╔══

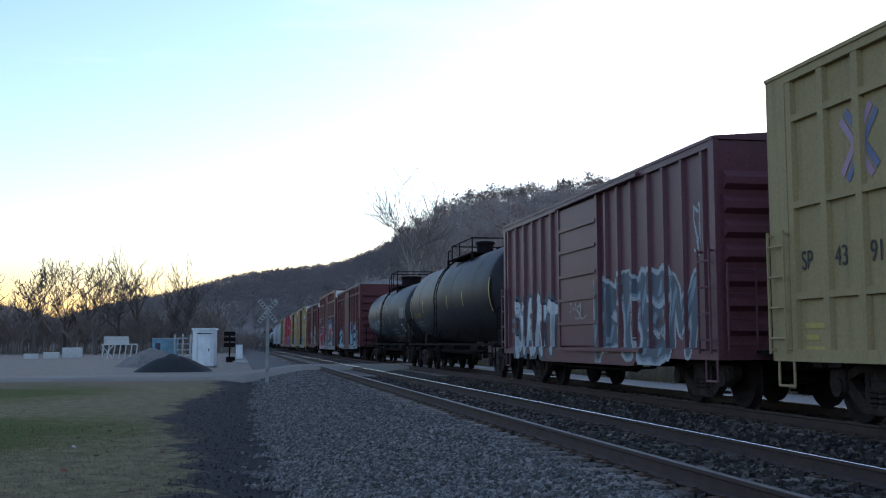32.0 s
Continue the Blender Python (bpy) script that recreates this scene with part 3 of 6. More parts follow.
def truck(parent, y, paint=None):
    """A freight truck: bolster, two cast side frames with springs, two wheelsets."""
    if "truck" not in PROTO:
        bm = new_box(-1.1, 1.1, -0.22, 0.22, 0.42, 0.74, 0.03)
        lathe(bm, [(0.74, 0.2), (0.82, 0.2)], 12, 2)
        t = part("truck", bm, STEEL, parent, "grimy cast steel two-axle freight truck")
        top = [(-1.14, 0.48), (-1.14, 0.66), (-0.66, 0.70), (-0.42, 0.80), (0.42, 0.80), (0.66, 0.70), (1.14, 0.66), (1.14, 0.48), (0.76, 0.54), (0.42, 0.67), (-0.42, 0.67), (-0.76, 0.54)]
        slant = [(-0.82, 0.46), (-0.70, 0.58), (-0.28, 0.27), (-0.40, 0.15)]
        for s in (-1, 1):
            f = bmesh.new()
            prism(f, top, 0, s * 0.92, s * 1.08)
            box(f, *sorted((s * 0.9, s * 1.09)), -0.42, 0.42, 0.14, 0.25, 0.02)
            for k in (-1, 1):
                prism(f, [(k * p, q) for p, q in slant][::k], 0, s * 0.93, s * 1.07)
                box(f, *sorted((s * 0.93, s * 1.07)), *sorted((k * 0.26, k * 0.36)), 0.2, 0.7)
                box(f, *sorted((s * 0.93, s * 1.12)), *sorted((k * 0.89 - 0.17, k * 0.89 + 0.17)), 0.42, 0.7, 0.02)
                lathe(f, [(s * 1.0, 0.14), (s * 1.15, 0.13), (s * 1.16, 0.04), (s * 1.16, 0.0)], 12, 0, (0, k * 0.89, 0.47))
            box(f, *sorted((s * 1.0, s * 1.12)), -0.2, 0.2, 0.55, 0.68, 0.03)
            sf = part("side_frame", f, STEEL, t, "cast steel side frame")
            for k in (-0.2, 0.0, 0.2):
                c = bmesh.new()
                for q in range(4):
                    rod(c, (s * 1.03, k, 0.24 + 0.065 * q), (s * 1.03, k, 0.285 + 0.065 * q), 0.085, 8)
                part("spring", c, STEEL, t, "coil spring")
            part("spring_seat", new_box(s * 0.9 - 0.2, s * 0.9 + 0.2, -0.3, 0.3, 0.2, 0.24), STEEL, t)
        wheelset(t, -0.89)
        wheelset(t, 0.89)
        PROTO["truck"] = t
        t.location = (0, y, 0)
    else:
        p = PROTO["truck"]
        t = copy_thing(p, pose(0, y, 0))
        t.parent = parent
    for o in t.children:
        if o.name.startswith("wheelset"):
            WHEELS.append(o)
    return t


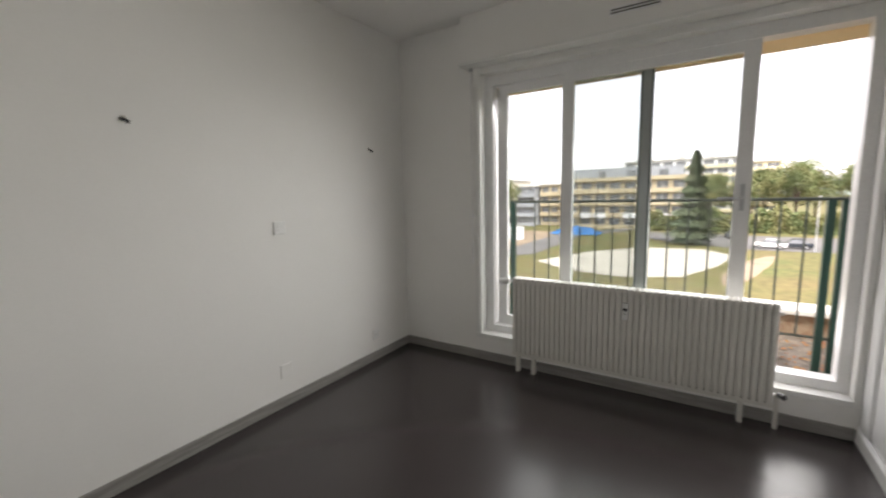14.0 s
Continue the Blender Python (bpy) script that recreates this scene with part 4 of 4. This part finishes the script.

╚══

### To be done
Output all of the records exactly as they appear above, but not the pictures.

### The completed task
32.0 s
Continue the Blender Python (bpy) script that recreates this scene with part 3 of 6. More parts follow.
def truck(parent, y, paint=None):
    """A freight truck: bolster, two cast side frames with springs, two wheelsets."""
    if "truck" not in PROTO:
        bm = new_box(-1.1, 1.1, -0.22, 0.22, 0.42, 0.74, 0.03)
        lathe(bm, [(0.74, 0.2), (0.82, 0.2)], 12, 2)
        t = part("truck", bm, STEEL, parent, "grimy cast steel two-axle freight truck")
        top = [(-1.14, 0.48), (-1.14, 0.66), (-0.66, 0.70), (-0.42, 0.80), (0.42, 0.80), (0.66, 0.70), (1.14, 0.66), (1.14, 0.48), (0.76, 0.54), (0.42, 0.67), (-0.42, 0.67), (-0.76, 0.54)]
        slant = [(-0.82, 0.46), (-0.70, 0.58), (-0.28, 0.27), (-0.40, 0.15)]
        for s in (-1, 1):
            f = bmesh.new()
            prism(f, top, 0, s * 0.92, s * 1.08)
            box(f, *sorted((s * 0.9, s * 1.09)), -0.42, 0.42, 0.14, 0.25, 0.02)
            for k in (-1, 1):
                prism(f, [(k * p, q) for p, q in slant][::k], 0, s * 0.93, s * 1.07)
                box(f, *sorted((s * 0.93, s * 1.07)), *sorted((k * 0.26, k * 0.36)), 0.2, 0.7)
                box(f, *sorted((s * 0.93, s * 1.12)), *sorted((k * 0.89 - 0.17, k * 0.89 + 0.17)), 0.42, 0.7, 0.02)
                lathe(f, [(s * 1.0, 0.14), (s * 1.15, 0.13), (s * 1.16, 0.04), (s * 1.16, 0.0)], 12, 0, (0, k * 0.89, 0.47))
            box(f, *sorted((s * 1.0, s * 1.12)), -0.2, 0.2, 0.55, 0.68, 0.03)
            sf = part("side_frame", f, STEEL, t, "cast steel side frame")
            for k in (-0.2, 0.0, 0.2):
                c = bmesh.new()
                for q in range(4):
                    rod(c, (s * 1.03, k, 0.24 + 0.065 * q), (s * 1.03, k, 0.285 + 0.065 * q), 0.085, 8)
                part("spring", c, STEEL, t, "coil spring")
            part("spring_seat", new_box(s * 0.9 - 0.2, s * 0.9 + 0.2, -0.3, 0.3, 0.2, 0.24), STEEL, t)
        wheelset(t, -0.89)
        wheelset(t, 0.89)
        PROTO["truck"] = t
        t.location = (0, y, 0)
    else:
        p = PROTO["truck"]
        t = copy_thing(p, pose(0, y, 0))
        t.parent = parent
    for o in t.children:
        if o.name.startswith("wheelset"):
            WHEELS.append(o)
    return t


14.0 s
Continue the Blender Python (bpy) script that recreates this scene with part 4 of 4. This part finishes the script.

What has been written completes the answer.